The Recorder has named Keker, Van Nest & Peters partner Jennifer Huber among 30 Women Leaders in Tech Law. "These lawyers, through their work in courtrooms, boardrooms and classrooms, are helping the law and the legal profession address novel issues raised by technological advances," the publication wrote.
Jen represented Google in an arbitration alleging Anthony Levandowski and the co-founder of his autonomous vehicle venture violated their obligations to Google when they solicited employees and then promptly sold that company to Uber at a publicly reported value of about $680 million. For her profile, she was asked:
In 50 words or less, how far has the tech industry gone toward tackling its gender gap since you started practicing?
I grew up in Silicon Valley. My mom was a marketing executive at Apple and Intel, so the gender gap in the tech industry is something that I’ve been hearing and thinking about for as long as I can remember—well before I started practicing law. Surely, there have been some advances. Companies don’t look the same way as they did during my mom’s era. But the progress is frustratingly slow and incremental.
Name a lawyer whose work you admire and why?
I can’t pick just one. One of the greatest joys of practicing at KVP is being surrounded by many extraordinary lawyers and people. Growing up in this firm has allowed me to observe many different styles and approaches, try them out and adopt what feels right for me.
What piece of advice do you give to lawyers considering a career in tech law?
Be curious and be agile. Curiosity will make you a better lawyer, and it will help you find joy and intellectual fulfillment. Agility is just a necessary survival skill.
Name an important opportunity you got early in your career and what you did with it.

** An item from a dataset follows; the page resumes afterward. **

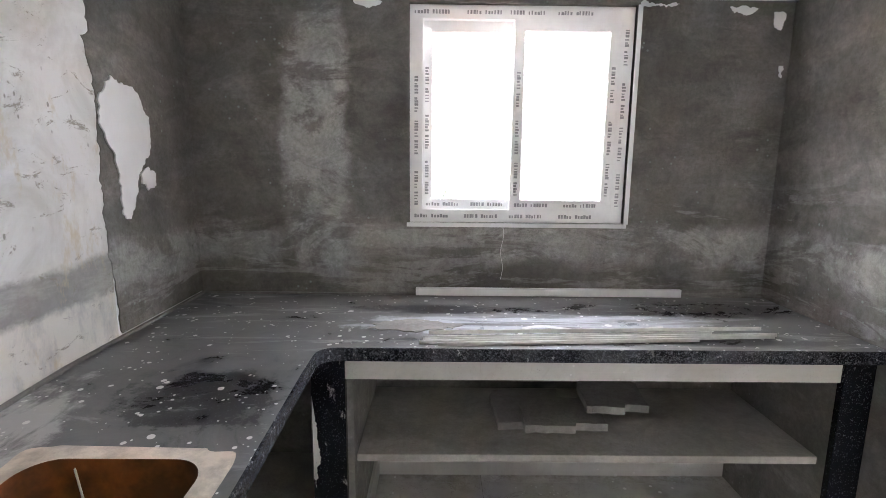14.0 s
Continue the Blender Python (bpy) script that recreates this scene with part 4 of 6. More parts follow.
part("upper_panel", boxes((0.03, 0.028, 0.332, 0.706, 0.04, 0.563)), "browndoor", w4, "dark opaque panel")

# ---- kitchen counter ----
TOP, FW, FN = 0.885, -3.68, 5.28          # top; front edge of the west run; of the north run


def counter_outline():
    """L-shaped worktop with a rounded inner corner and the sink hole left out."""
    pts = [(KW + 0.005, 4.0), (FW, 4.0), (FW, FN - 0.06)]
    for i in range(1, 7):
        a = math.pi - i * math.pi / 12
        pts.append((FW + 0.06 + 0.06 * math.cos(a), FN - 0.06 + 0.06 * math.sin(a)))
    pts += [(KE - 0.005, FN), (KE - 0.005, KN - 0.005), (KW + 0.005, KN - 0.005)]
    return pts


SX0, SX1, SY0, SY1 = -4.125, -3.752, 4.152, 4.692   # sink hole


def sag(bm, floor=0.6):
    """The sink run was laid a little low: what stands above floor sinks towards its free end."""
    for y in (5.1, 4.5):
        bmesh.ops.bisect_plane(bm, geom=bm.verts[:] + bm.edges[:] + bm.faces[:], plane_co=(0, y, 0), plane_no=(0, 1, 0))
    for v in bm.verts:
        if v.co.z > floor and v.co.y < 5.1:
            v.co.z -= 0.027 * min(1.0, (5.1 - v.co.y) / 0.6)
    return bm



def rounded_rect(x0, y0, x1, y1, r, n=5):
    out = []
    for cx, cy, a0 in ((x1 - r, y1 - r, 0), (x0 + r, y1 - r, 90), (x0 + r, y0 + r, 180), (x1 - r, y0 + r, 270)):
        for i in range(n + 1):
            a = radians(a0 + 90 * i / n)
            out.append((cx + r * math.cos(a), cy + r * math.sin(a)))
    return out


def worktop_mesh():
    bm = bmesh.new()
    outer = [bm.verts.new((x, y, TOP)) for x, y in counter_outline()]
    inner = [bm.verts.new((x, y, TOP)) for x, y in rounded_rect(SX0, SY0, SX1, SY1, 0.06)]
    edges = []
    for loop in (outer, inner):
        edges += [bm.edges.new((loop[i], loop[(i + 1) % len(loop)])) for i in range(len(loop))]
    bmesh.ops.triangle_fill(bm, use_beauty=True, use_dissolve=False, edges=edges)
    ext = bmesh.ops.extrude_face_region(bm, geom=bm.faces[:])
    for g in ext["geom"]:
        if isinstance(g, bmesh.types.BMVert):
            g.co.z -= 0.022
    return bm


top = solid("worktop", sag(worktop_mesh()), "granitetop", "L-shaped black granite worktop, dusty and paint-spotted", "worktop")
eb = bmesh.new()
path = counter_outline()[1:-2]
for (x0, y0), (x1, y1) in zip(path, path[1:]):
    d = Vector((x1 - x0, y1 - y0, 0)).normalized()
    n = Vector((d.y, -d.x, 0))
    q = [Vector((x0, y0, 0)), Vector((x1, y1, 0)), Vector((x1, y1, 0)) + n * 0.007, Vector((x0, y0, 0)) + n * 0.007]
    lo = [eb.verts.new((v.x, v.y, TOP - 0.042)) for v in q]
    hi = [eb.verts.new((v.x, v.y, TOP + 0.001)) for v in q]
    eb.faces.new(lo[::-1])
    eb.faces.new(hi)
    for i in range(4):
        eb.faces.new((lo[i], lo[(i + 1) % 4], hi[(i + 1) % 4], hi[i]))
part("edge_band", sag(eb), "graniteedge", top, "polished black granite edge")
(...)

As a second-year associate, I took on a pro bono case on the eve of trial. A fellow associate and I tried the case before a jury in federal court—just the two of us. It was an incredible experience, and it gave me the confidence to know that I could take on something like that. I took that experience, and I used it to show I that I could and should be doing things like examining witnesses or arguing in court in our paying cases, even as an associate.
What’s the best piece of career advice anyone ever gave you?
I have two favorite pieces of advice. First, be authentic. Second, think about where you want to be in five or 10 years and make a plan.